‘People with no heart, no feeling’: When the Klan forced 24-yr-old Willie Edwards Jr. to jump to his death from bridge

Mildred Europa Taylor July 07, 2022
Willie Edwards. Image via Zinn Education Project

Willie Edwards Jr., a 24-year-old Black husband and father of two, had only been a truck driver with the supermarket chain Winn-Dixie for three months when he was called to cover another driver’s shift. Edwards was eating dinner with his family in Montgomery, Ala., when his boss at Winn-Dixie called him to ask if he could cover the shift for the driver.

He agreed. Little did he know that the driver he was replacing was wanted by the Ku Klux Klan for reportedly smiling at a White woman. Three months after Edwards left his two daughters and a pregnant wife at home to cover for his colleague driver, his body was found by fishermen in the Alabama River, 10 miles outside Montgomery.  

The medical examiner was not able to determine the cause of Edwards’ death. The police also failed to identify any suspects. It would take Edwards’ family 19 years to find out what happened to him and the culprits.

On December 31, 1975, a man being questioned about a different crime said he had witnessed three Klansmen forcing Edwards to jump to his death from Montgomery’s Tyler-Goodwyn bridge, according to a DOJ memo cited by PBS. Officials in Alabama subsequently reopened the investigation and identified four Klansmen as suspects: Sonny Livingston, Henry Alexander, Jimmy York and Raymond Britt. The men had weeks earlier before the murder been accused of bombing Black churches in Montgomery.

Alexander, York and Livingston were indicted by a grand jury in March 1976 for murder. Britt testified against the others in exchange for immunity. However, the judge dismissed the case for the reason that Edwards’ death certificate did not state a cause. “Merely forcing a person to jump from a bridge” might not lead to death, the judge wrote, as reported by PBS. Britt also failed a polygraph lie-detector test and went on to recant part of his original statement. The case went back to dormancy, PBS said.

But while on his death bed in 1993, Alexander confessed the crime to his wife, who later contacted Edwards’ family about what she had been told. So in 1997, Edwards’ family pressurized Montgomery’s medical examiner to exhume and re-examine Edwards’ body. The examiner found that the cause of his death was “drowning” and the manner of his death was “homicide”, according to PBS.

The case was brought before a grand jury again. The grand jury recognized that Edwards was murdered by “members or associates of the Ku Klux Klan”. However, it did not indict the two surviving suspects, Britt and Livingston, stating there was “insufficient evidence” to prosecute them because of some problems with the 1970s investigation. 

In 2010, the Federal Bureau of Investigation reopened an investigation into Edwards’ death but failed to advance the case.

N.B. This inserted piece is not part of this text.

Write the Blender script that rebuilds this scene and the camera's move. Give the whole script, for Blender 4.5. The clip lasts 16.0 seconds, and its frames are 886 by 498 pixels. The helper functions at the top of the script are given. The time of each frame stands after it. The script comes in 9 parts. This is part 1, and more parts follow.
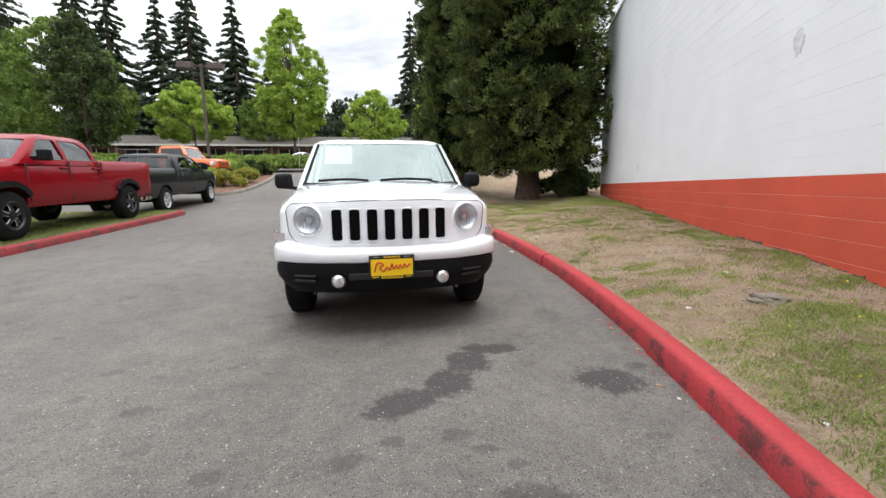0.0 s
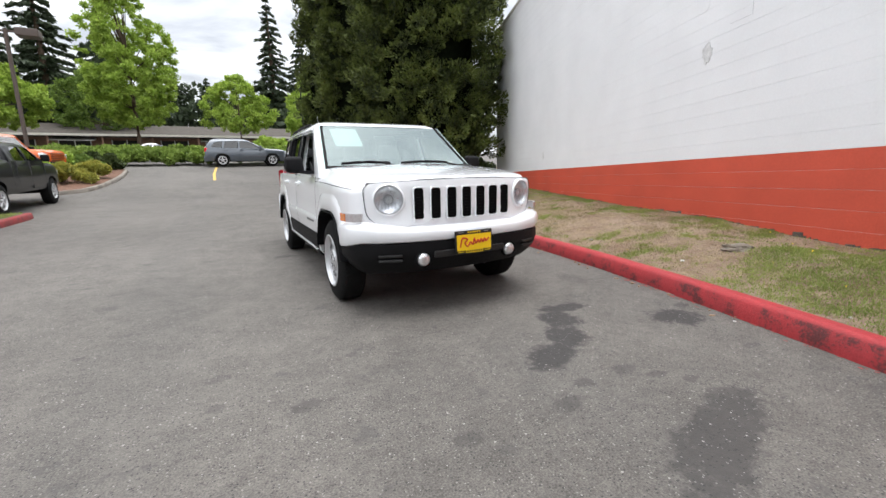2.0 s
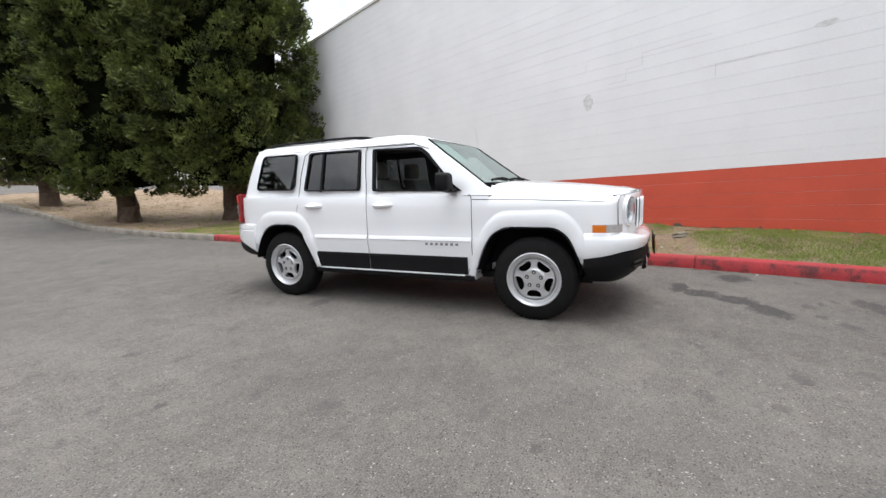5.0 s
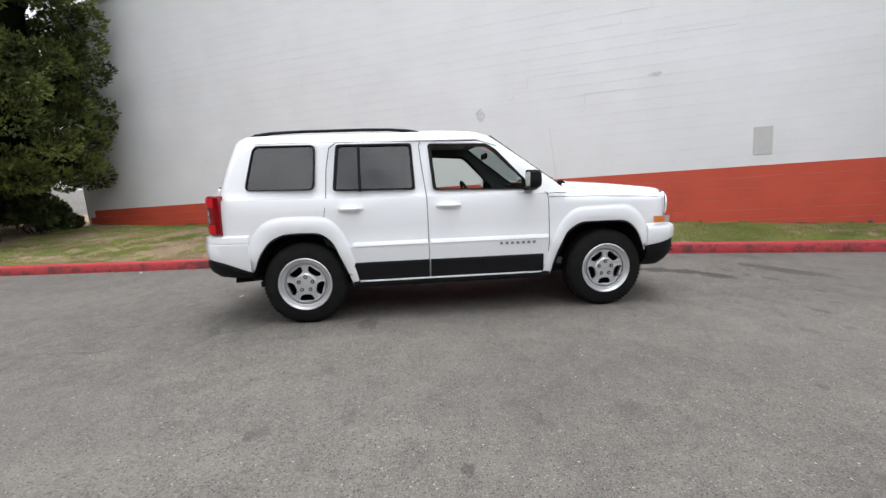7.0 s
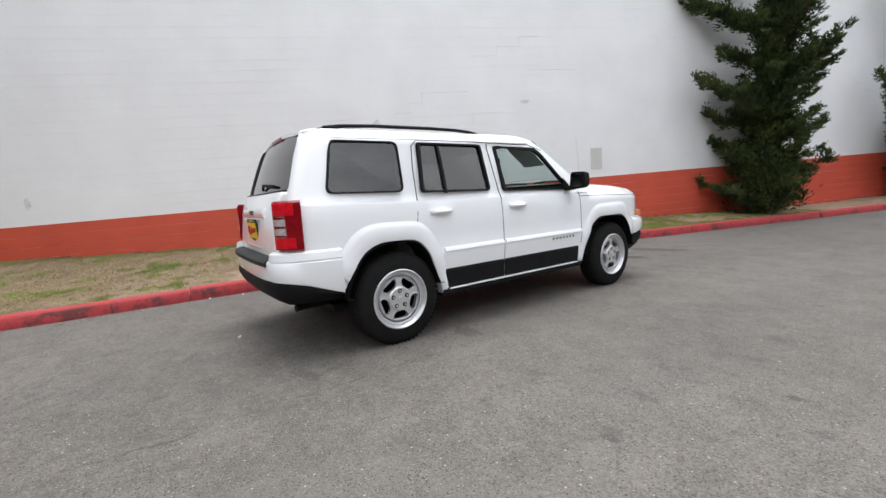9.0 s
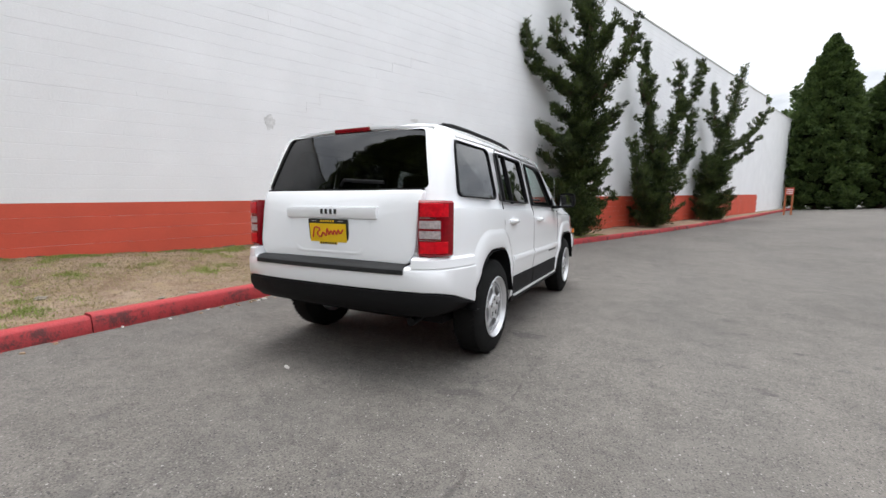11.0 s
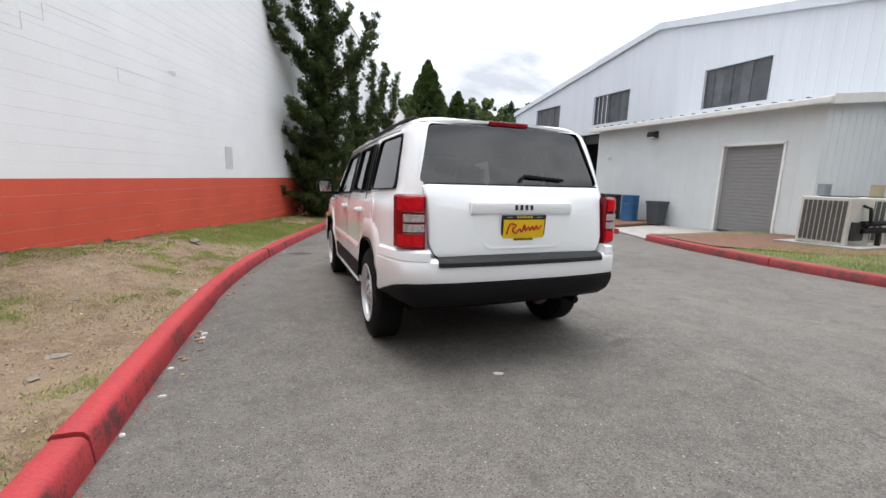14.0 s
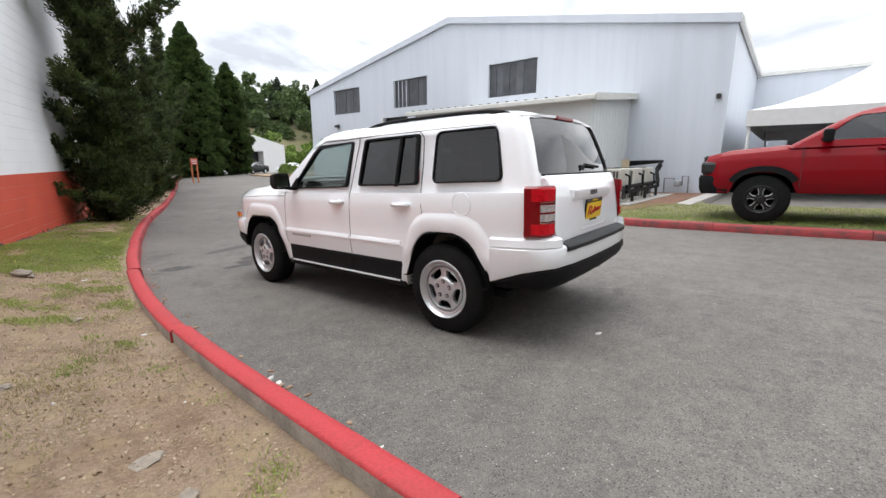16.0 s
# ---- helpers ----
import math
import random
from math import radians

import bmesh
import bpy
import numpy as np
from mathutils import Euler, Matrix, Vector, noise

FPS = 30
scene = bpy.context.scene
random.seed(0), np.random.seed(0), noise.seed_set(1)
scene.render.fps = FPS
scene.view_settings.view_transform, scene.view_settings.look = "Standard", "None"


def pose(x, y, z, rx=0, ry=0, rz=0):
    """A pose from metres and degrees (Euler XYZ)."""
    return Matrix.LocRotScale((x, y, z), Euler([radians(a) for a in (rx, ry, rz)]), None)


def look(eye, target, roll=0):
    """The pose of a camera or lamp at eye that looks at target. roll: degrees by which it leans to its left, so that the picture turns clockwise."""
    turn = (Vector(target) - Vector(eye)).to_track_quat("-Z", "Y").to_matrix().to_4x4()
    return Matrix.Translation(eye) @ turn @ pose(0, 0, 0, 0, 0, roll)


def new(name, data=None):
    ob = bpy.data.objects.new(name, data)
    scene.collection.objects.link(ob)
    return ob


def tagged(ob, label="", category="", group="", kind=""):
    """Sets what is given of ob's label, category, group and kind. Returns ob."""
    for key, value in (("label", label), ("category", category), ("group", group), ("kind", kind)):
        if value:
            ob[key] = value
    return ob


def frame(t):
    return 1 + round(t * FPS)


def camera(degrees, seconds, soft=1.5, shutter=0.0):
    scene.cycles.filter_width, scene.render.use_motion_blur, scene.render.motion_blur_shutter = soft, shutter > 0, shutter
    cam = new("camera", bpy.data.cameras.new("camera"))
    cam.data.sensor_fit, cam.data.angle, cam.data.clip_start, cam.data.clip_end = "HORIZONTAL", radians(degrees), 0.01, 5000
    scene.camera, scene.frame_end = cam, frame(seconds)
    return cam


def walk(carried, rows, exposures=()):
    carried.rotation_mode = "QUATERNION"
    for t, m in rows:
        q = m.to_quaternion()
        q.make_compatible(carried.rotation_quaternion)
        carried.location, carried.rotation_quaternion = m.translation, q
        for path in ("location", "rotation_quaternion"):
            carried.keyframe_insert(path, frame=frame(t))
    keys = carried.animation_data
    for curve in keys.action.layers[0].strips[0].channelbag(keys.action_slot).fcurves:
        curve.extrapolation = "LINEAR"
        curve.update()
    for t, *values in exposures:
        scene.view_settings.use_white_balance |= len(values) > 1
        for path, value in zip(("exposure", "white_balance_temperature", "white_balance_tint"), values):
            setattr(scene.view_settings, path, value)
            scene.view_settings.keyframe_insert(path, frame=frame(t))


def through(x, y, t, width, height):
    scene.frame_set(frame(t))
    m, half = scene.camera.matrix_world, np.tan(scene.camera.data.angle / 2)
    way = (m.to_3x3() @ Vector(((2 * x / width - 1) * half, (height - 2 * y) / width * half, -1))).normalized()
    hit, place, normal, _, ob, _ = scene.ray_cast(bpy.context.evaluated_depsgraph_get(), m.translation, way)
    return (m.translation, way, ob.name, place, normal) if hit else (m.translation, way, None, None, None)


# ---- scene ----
cam = camera(93.8, 16.0)
PATH = [
    (0, (-0.156, -5.152, 1.215), (0.194, -3.215, 0.859), -0.4),
    (0.5, (-0.252, -5.122, 1.182), (0.112, -3.175, 0.909), 1.6),
    (1, (-0.65, -5.113, 1.146), (-0.077, -3.218, 0.867), 0.8),
    (1.5, (-1.142, -5.029, 1.123), (-0.43, -3.194, 0.769), -0.9),
    (2, (-1.656, -4.818, 1.119), (-0.732, -3.088, 0.727), -1.0),
    (2.5, (-2.241, -4.53, 1.125), (-1.155, -2.9, 0.723), -3.1),
    (3, (-2.728, -4.109, 1.098), (-1.444, -2.624, 0.715), -1.3),
    (3.5, (-3.2, -3.693, 1.116), (-1.678, -2.445, 0.762), -0.9),
    (4, (-3.543, -3.176, 1.111), (-1.926, -2.066, 0.72), -1.6),
    (4.5, (-3.879, -2.608, 1.12), (-2.139, -1.671, 0.813), -2.0),
    (4.7, (-4.001, -2.377, 1.13), (-2.242, -1.474, 0.829), -2.2),
    (6.8, (-4.403, 0.24, 1.12), (-2.43, 0.106, 0.823), -0.8),
    (7, (-4.373, 0.48, 1.107), (-2.403, 0.293, 0.816), -2.0),
    (7.5, (-4.26, 1.06, 1.095), (-2.308, 0.701, 0.853), -0.6),
    (8, (-4.136, 1.616, 1.089), (-2.273, 0.921, 0.871), -0.5),
    (8.2, (-4.033, 1.82, 1.076), (-2.199, 1.052, 0.856), -1.6),
    (10.3, (-2.508, 3.833, 1.091), (-1.306, 2.251, 0.863), -0.2),
    (10.5, (-2.347, 3.891, 1.092), (-1.181, 2.278, 0.89), 0.2),
    (11, (-1.869, 4.156, 1.067), (-0.968, 2.382, 0.866), 0.6),
    (11.5, (-1.322, 4.399, 1.054), (-0.625, 2.542, 0.799), 0.4),
    (12, (-0.747, 4.584, 1.059), (-0.32, 2.642, 0.848), 0.6),
    (12.5, (-0.175, 4.688, 1.084), (-0.059, 2.708, 0.828), -0.7),
    (13, (0.376, 4.68, 1.107), (0.212, 2.702, 0.859), -0.0),
    (13.5, (0.919, 4.623, 1.109), (0.404, 2.717, 0.784), 0.3),
    (14, (1.44, 4.423, 1.133), (0.732, 2.574, 0.852), 1.1),
    (14.5, (1.941, 4.258, 1.148), (0.952, 2.545, 0.853), 0.6),
    (15, (2.428, 3.937, 1.148), (1.243, 2.377, 0.746), 2.0),
    (15.5, (2.846, 3.623, 1.195), (1.53, 2.162, 0.829), 1.5),
    (16, (3.164, 3.226, 1.217), (1.647, 1.976, 0.845), -1.5),
]
walk(cam, [(t, look(eye, target, roll)) for t, eye, target, roll in PATH], [(0.0, 0.33), (2.5, 0.30), (5.0, 0.20), (7.0, 0.13), (8.0, 0.12), (10.5, 0.16), (12.5, 0.25), (14.0, 0.24), (16.0, 0.27)])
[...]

Livingston was then the only surviving suspect as Britt had died in 2004. 

In 2013, the Department of Justice closed the case, stating that “the statute of limitations had run out for any federal charges and that Alabama officials had declined to authorize a third attempt to prosecute Livingston, whom grand juries had decided against charging in the 1970s and 1990s,” PBS wrote.

Livingston died in 2016. Edwards’ oldest daughter, Malinda Edwards, was shocked that none of the four men was held responsible for the murder. Now in her late 60s, she was 12 when her mother Sarah Jean Salter narrated the painful story to her.

“That night she sat in the room and watched him dress. She says she watched every stitch of clothing that he put on. And he kissed her goodbye. But the next day he didn’t come back,” Malinda told NPR.

“Then, she said, ‘We found him washed up in the river.’ And she had to identify the body. The jeans he put on, she had sewn them up herself and she remembered the thread. She remembered the color of his underwear and his shirt and his T-shirt,” Malinda noted.

Even though justice was never found, Malinda said that her father’s legacy is larger than life.

“I want to let the klan know one thing and that is: You may have thought you snuffed out a life, removed it from this Earth, but you didn’t. You made this man bigger than life. Now, he is taught in universities that he couldn’t even attend. This man is on monuments. You didn’t destroy Willie Edwards Jr. You destroyed our hopes and our dreams and our love, but you didn’t remove the man,” she said.

Malinda was able to get her father’s death certificate changed to murder to let the whole world know he was murdered “by people with no heart, no feeling”, she said.